Wednesday, August 14, 2013 -- Ketsia Hamilton

Ketsia Hamiliton, Edmentum’s National Assessment Consultant, introduces her new series, “The Educator as Analyst.” 

In June I journeyed to California to attend the Gordon Commission Symposium on the Future of Assessment in Education held on the campus of UCLA

En route I read a special report by CNBC on the Sexiest Job of the 21st Century.  Their conclusion:  Data Analyst, much to my surprise.  As I read the article I couldn’t help but draw a parallel between a teacher’s “new” hat in the 21st century as data analyst in the classroom and the hottest job on the market.  The article described the need for data scientists “who know how to manage the tsunami of information, spot patterns within it, and draw conclusions and insights.”
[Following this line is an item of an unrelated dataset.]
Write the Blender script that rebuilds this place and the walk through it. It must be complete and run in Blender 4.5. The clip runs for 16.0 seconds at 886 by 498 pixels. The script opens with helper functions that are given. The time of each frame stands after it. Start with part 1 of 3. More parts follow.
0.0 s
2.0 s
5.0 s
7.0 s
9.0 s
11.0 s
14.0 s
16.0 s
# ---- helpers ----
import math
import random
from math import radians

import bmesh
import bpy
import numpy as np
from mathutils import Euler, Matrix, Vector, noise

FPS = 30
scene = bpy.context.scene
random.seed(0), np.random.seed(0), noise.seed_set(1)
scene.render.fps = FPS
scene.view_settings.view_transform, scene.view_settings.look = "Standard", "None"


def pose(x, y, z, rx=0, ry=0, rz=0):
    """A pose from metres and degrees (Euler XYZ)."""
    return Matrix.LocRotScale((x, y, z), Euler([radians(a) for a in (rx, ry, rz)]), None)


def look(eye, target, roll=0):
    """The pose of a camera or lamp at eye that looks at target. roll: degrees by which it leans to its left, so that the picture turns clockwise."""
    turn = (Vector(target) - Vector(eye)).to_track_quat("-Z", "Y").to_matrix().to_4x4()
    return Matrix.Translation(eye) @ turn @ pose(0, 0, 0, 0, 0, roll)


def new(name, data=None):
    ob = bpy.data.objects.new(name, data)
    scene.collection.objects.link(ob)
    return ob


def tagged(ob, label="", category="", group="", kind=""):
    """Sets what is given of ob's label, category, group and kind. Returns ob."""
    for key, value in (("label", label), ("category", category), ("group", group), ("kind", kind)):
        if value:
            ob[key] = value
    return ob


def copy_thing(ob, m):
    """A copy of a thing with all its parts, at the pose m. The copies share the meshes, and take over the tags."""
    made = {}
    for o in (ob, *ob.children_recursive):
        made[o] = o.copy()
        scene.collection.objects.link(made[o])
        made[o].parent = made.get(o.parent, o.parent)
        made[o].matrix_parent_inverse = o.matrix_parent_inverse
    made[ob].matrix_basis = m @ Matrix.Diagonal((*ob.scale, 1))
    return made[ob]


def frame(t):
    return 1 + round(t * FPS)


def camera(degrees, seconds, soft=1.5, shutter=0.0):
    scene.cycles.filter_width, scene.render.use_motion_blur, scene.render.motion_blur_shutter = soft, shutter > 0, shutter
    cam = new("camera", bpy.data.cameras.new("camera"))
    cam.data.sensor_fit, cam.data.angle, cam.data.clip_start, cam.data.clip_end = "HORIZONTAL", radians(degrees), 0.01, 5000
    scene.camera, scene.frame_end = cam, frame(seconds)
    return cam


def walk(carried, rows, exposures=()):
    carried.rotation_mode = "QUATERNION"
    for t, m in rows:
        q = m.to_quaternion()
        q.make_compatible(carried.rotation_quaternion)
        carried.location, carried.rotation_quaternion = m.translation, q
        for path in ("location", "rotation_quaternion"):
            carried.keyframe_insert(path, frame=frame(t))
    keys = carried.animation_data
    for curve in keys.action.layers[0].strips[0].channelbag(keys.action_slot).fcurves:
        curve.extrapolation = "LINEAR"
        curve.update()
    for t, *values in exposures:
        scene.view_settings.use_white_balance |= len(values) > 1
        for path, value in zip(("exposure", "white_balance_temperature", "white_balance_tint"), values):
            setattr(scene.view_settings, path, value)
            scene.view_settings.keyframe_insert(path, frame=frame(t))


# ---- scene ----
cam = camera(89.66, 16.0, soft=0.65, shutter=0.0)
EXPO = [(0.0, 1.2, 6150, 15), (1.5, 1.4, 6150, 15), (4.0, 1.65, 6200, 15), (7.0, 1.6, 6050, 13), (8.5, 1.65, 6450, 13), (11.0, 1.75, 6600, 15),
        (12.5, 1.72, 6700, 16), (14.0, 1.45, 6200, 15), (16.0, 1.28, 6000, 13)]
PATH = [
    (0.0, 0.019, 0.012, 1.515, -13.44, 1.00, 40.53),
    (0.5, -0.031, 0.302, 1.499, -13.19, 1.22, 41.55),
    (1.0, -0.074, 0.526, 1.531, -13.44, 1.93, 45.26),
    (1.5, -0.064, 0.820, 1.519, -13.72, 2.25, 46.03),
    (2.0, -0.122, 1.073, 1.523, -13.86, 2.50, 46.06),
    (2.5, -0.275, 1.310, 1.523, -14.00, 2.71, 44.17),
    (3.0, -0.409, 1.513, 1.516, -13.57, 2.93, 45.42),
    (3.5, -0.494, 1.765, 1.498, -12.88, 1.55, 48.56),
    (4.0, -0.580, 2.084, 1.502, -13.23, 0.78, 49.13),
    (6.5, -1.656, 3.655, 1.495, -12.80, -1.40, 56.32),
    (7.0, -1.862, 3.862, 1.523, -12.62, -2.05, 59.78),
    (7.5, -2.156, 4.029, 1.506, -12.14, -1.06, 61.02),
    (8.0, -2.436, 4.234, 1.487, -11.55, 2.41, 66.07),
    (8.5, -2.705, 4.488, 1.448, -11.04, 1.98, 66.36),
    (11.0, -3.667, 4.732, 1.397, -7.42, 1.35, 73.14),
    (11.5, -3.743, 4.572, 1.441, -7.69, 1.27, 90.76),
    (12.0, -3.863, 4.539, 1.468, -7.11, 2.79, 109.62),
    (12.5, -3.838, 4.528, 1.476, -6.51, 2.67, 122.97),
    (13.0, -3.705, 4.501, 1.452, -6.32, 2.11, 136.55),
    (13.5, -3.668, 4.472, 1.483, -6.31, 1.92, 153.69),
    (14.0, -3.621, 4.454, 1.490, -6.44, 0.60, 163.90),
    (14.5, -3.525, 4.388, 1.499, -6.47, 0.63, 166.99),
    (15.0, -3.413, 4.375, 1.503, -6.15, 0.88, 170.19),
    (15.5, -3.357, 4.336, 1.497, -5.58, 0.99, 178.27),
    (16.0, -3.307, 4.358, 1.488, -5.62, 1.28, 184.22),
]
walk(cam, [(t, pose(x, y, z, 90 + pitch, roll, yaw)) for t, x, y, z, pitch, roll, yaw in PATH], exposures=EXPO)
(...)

 It caused me to reflect on my own experiences as a former classroom teacher. I recall department meetings strictly dedicated to focusing on student evaluation with “mountains” of data.  The mountain resulted from a very detailed process beginning with the creation of assessment items for a department exam, administering the test on the assigned day, waiting anxiously for scanned results, reviewing data to create item analysis spreadsheets, analyzing and categorizing the results, adjusting scores to reflect the curve, and then creating plans to reteach performers below the set standard – needless to say the cycle was exhausting!  However, I learned the value of creating an assessment system within my classroom that focused on standards and performance outcomes centering on the heart of what I needed to know – how well my instruction was informing the learning process.  The practice made me more keenly aware of why, and in some cases how, to adjust my teaching in order to maximize the learning experience for all students thereby improving their results.
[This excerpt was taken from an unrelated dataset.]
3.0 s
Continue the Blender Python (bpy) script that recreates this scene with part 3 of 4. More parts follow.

As a participant in the symposium, I was exposed to the culmination of a two-year study that began in 2011. The mission of the study was to evaluate the best of educational assessment policy, practice, and technology to generate recommendations of what will be needed to reform the design and application of assessments to be more impactful for the 21st century.  The panelists challenged me to appreciate the breadth of the assessment conversation as this is a major part of the paradigm shift taking place in understanding the purpose of assessment as a tool FOR learning and a key component to reforming the American education system.

In this series, we will examine the work of the Gordon Commission as a foundation for educators use of formative assessments, benchmark tests, and data evaluation.  These critical elements define how classrooms and school systems transform into learning communities conducive to raising achievement and breaking cycles of failure.  In the words of Daniel Keys Moran, “You can have data without information, but you cannot have information without data.”  I think CNBC may be on to something.